## WORK INSTRUCTIONS
Provide nothing but the number of lines containing the string "values".
## start
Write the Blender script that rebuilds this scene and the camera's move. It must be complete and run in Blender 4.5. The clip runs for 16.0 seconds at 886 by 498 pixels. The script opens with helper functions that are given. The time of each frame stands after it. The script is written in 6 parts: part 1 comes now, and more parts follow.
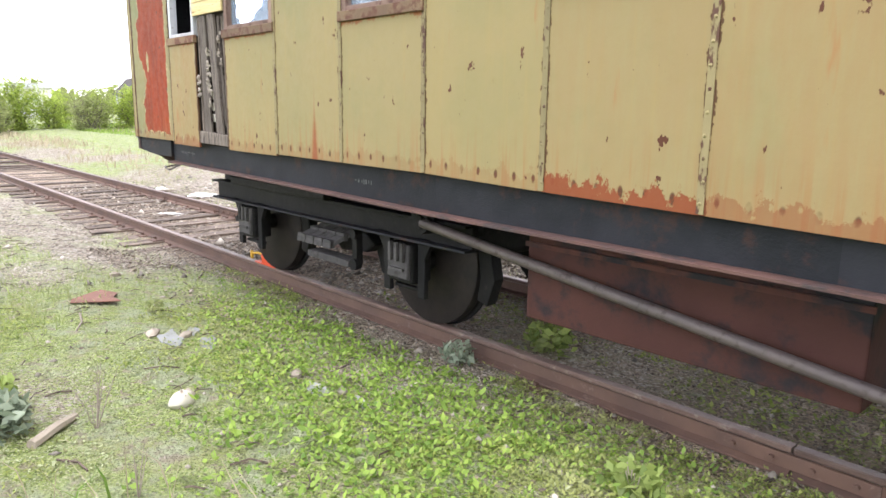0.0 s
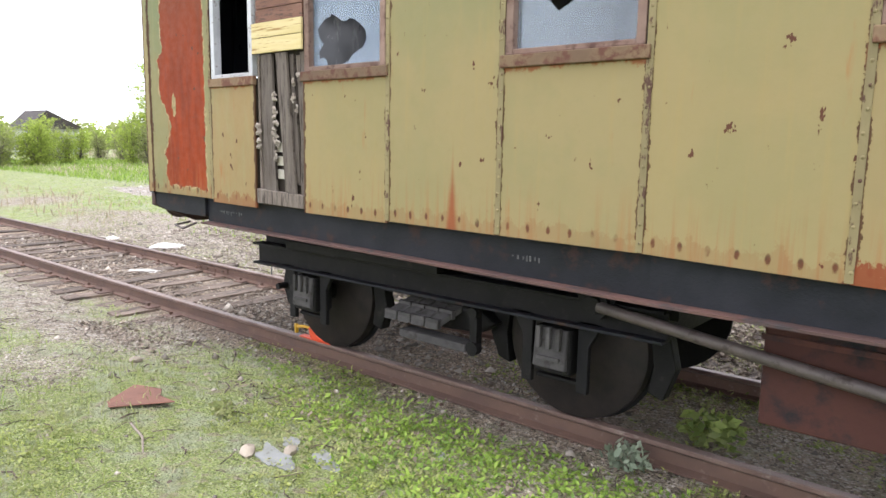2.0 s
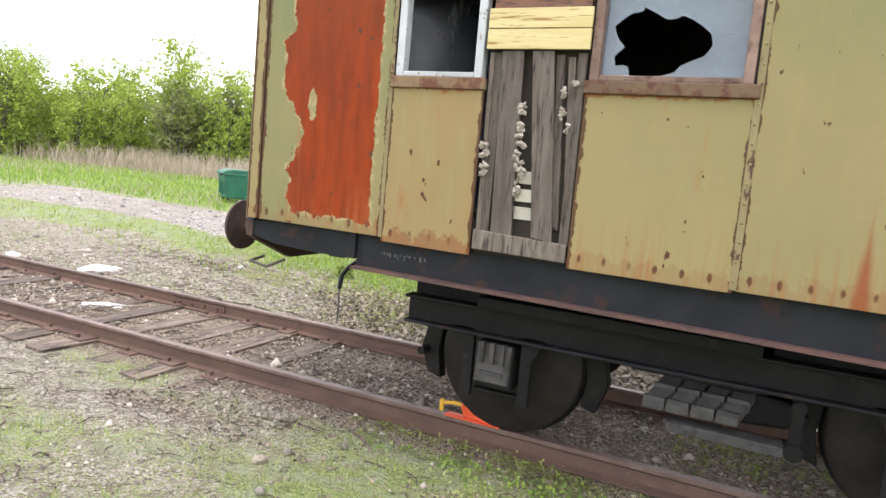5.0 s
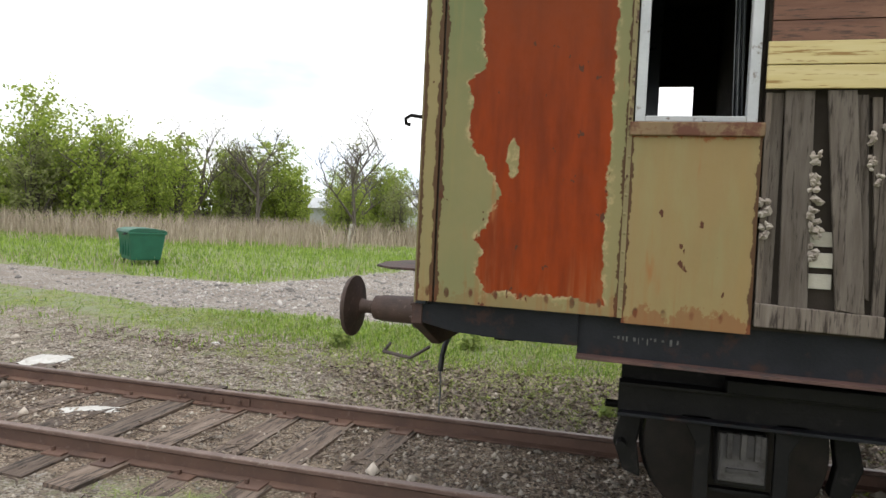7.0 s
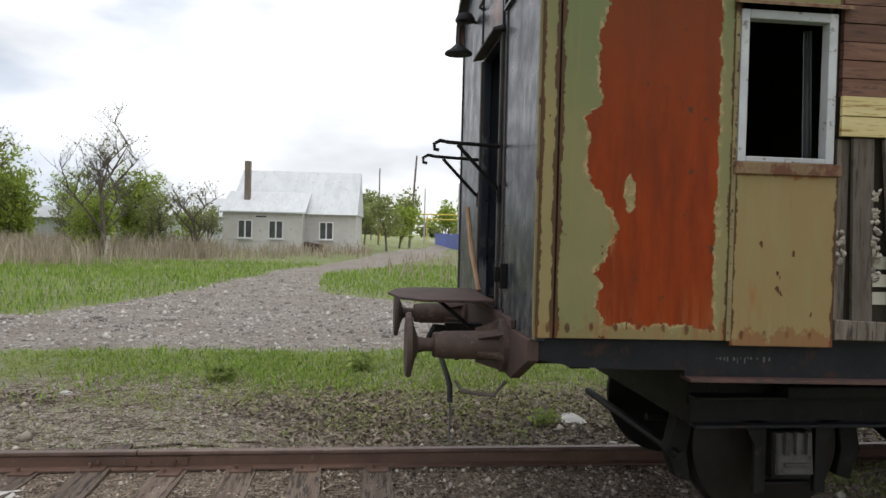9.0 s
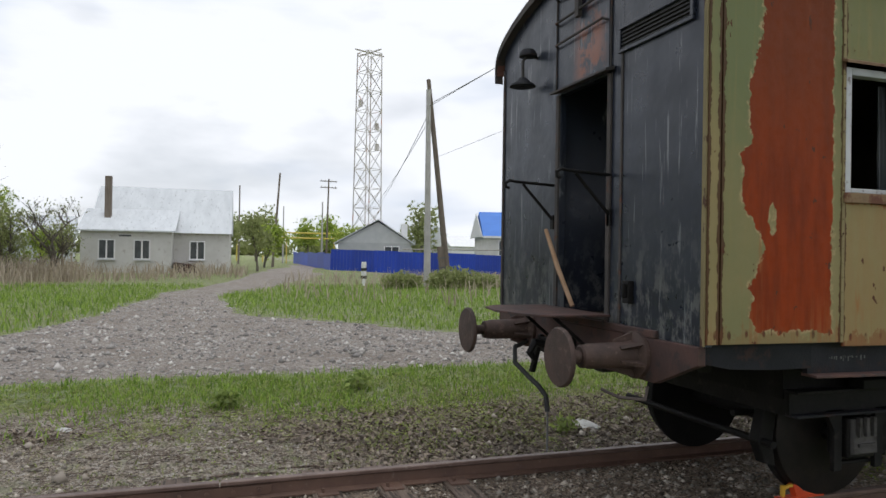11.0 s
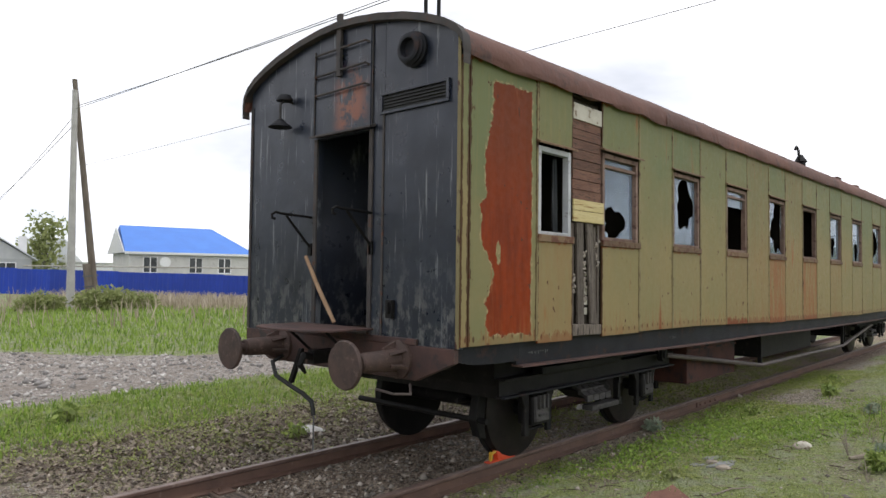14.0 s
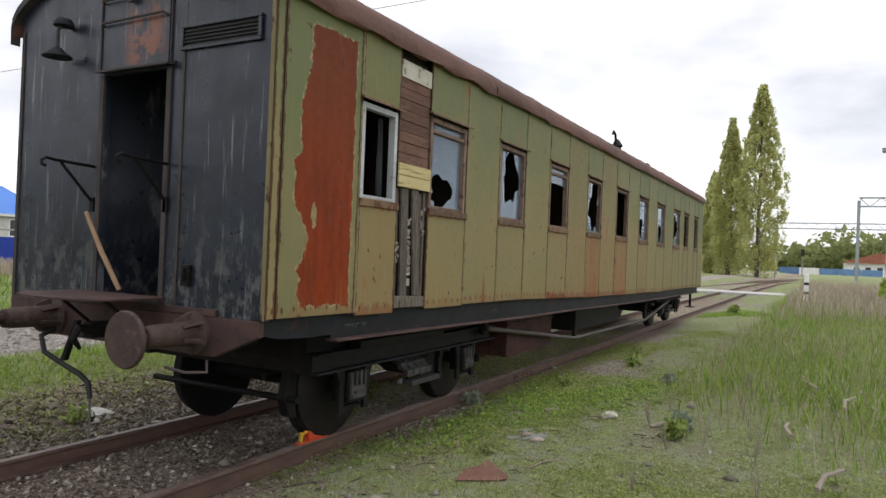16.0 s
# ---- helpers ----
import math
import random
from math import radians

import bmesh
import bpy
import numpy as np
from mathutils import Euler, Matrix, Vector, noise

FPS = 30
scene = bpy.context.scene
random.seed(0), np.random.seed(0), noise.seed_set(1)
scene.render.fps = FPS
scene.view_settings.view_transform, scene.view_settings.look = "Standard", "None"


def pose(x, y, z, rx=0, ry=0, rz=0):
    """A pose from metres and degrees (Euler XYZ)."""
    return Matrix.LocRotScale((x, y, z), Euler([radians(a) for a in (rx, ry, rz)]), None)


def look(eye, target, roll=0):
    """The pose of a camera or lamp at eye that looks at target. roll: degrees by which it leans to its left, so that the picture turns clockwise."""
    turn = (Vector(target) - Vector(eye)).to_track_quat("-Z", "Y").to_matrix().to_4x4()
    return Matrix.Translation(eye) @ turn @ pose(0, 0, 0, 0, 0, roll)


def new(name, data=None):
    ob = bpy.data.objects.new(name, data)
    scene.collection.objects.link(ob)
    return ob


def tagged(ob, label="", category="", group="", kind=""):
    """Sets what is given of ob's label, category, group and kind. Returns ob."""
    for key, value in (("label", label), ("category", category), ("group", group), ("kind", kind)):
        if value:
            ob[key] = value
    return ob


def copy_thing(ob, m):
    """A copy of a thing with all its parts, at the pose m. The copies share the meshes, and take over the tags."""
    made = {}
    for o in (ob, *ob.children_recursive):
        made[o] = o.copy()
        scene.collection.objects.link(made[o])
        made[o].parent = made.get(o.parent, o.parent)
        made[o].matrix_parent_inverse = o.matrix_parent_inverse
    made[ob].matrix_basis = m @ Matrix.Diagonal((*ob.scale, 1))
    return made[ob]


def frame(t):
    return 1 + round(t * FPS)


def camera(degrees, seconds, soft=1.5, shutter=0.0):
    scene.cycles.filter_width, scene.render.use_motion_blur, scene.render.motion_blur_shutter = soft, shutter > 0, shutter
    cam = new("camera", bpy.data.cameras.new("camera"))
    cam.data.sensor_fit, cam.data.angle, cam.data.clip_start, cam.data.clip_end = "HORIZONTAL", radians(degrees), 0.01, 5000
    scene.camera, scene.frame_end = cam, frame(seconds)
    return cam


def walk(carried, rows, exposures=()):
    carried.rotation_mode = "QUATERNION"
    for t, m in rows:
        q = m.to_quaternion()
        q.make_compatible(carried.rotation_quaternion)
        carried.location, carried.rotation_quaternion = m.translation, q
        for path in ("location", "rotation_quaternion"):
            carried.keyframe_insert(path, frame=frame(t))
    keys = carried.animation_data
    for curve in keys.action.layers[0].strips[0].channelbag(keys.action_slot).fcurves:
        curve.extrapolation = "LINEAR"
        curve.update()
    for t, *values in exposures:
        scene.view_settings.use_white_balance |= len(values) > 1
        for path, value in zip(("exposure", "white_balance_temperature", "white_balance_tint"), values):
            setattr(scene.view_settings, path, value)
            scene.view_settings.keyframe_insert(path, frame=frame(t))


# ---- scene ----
cam = camera(64.8, 16.0)
PATH = [
    (0, (8.082, -2.798, 1.806), (6.641, -1.468, 1.412), 0.8),
    (0.5, (7.577, -2.799, 1.902), (6.038, -1.562, 1.583), 0.5),
    (1, (7.213, -3.025, 1.806), (5.854, -1.576, 1.575), 3.0),
    (1.5, (6.776, -3.232, 1.855), (5.455, -1.768, 1.521), 0.9),
    (2, (6.316, -3.275, 1.944), (5.051, -1.754, 1.646), 1.0),
    (2.5, (5.88, -3.51, 1.88), (4.755, -1.886, 1.57), 2.7),
    (3, (5.441, -3.573, 1.908), (4.378, -1.899, 1.646), 2.2),
    (3.5, (4.981, -3.708, 1.913), (4.042, -1.962, 1.652), 1.7),
    (4, (4.481, -3.689, 1.937), (3.446, -1.989, 1.742), -0.1),
    (4.2, (4.233, -3.701, 1.957), (3.181, -2.02, 1.698), 2.0),
    (6.3, (1.921, -3.662, 1.788), (1.32, -1.757, 1.699), 2.4),
    (6.5, (1.685, -3.654, 1.925), (1.091, -1.747, 1.82), 1.1),
    (7, (1.116, -3.612, 1.897), (0.595, -1.682, 1.817), 2.7),
    (7.5, (0.609, -3.593, 1.86), (0.146, -1.648, 1.799), 2.9),
    (8, (0.014, -3.63, 1.916), (-0.292, -1.654, 1.888), 0.2),
    (8.5, (-0.447, -3.636, 1.916), (-0.494, -1.64, 1.802), 1.1),
    (9, (-0.907, -3.61, 2.003), (-0.684, -1.623, 1.958), 1.4),
    (9.2, (-1.158, -3.55, 2.007), (-0.722, -1.599, 1.96), 0.3),
    (11.4, (-3.199, -3.429, 1.982), (-2.483, -1.563, 2.034), -0.5),
    (11.5, (-3.292, -3.391, 1.991), (-2.527, -1.545, 2.071), -1.8),
    (11.8, (-3.689, -3.361, 2.016), (-2.623, -1.672, 2.127), -8.7),
    (12, (-3.742, -3.411, 1.996), (-2.725, -1.698, 2.17), -5.0),
    (12.5, (-4.042, -3.564, 1.995), (-2.811, -1.99, 1.919), -3.1),
    (13, (-4.198, -3.648, 2.043), (-2.915, -2.114, 2.014), 2.2),
    (13.5, (-4.229, -3.642, 2.045), (-2.855, -2.189, 2.007), 3.0),
    (14, (-4.261, -3.665, 2.042), (-2.779, -2.325, 2.117), 0.7),
    (14.2, (-4.229, -3.688, 2.054), (-2.672, -2.435, 2.135), 0.8),
    (14.5, (-4.258, -3.722, 2.058), (-2.551, -2.68, 2.099), 0.0),
    (15, (-4.255, -3.72, 2.038), (-2.482, -2.796, 2.036), -0.9),
    (15.2, (-4.217, -3.706, 2.043), (-2.437, -2.794, 2.04), -1.5),
    (15.5, (-4.06, -3.642, 1.971), (-2.305, -2.684, 2.021), -0.2),
    (16, (-3.786, -3.464, 1.988), (-2.026, -2.514, 2.0), 2.3),
]
EXPOSURES = [(0.0, 0.88, 6200, 15), (0.5, 0.78, 6200, 15), (1.0, 0.56, 6200, 15), (1.5, 0.80, 6200, 15), (2.0, 0.62, 6200, 15), (2.5, 0.88, 6200, 15), (3.0, 0.88, 6200, 15), (3.5, 0.78, 6250, 14), (4.2, 0.80, 6250, 14), (6.3, 0.06, 6450, 12), (6.5, 0.0, 6450, 12), (7.0, -0.28, 6500, 10), (7.5, -0.54, 6480, 10), (8.0, -0.86, 6450, 10), (8.5, -0.86, 6450, 10), (9.2, -0.78, 6400, 10), (11.4, -1.05, 6200, 10), (12.5, -1.2, 6150, 10), (13.0, -0.55, 6350, 12), (14.0, -0.57, 6350, 12), (14.5, -0.9, 6350, 12), (15.0, -0.50, 6350, 12), (15.5, -0.50, 6350, 12), (16.0, -0.72, 6400, 12)]
walk(cam, [(t, look(e, p, r)) for t, e, p, r in PATH], EXPOSURES)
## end
## SOLUTION TO THIS PROBLEM
3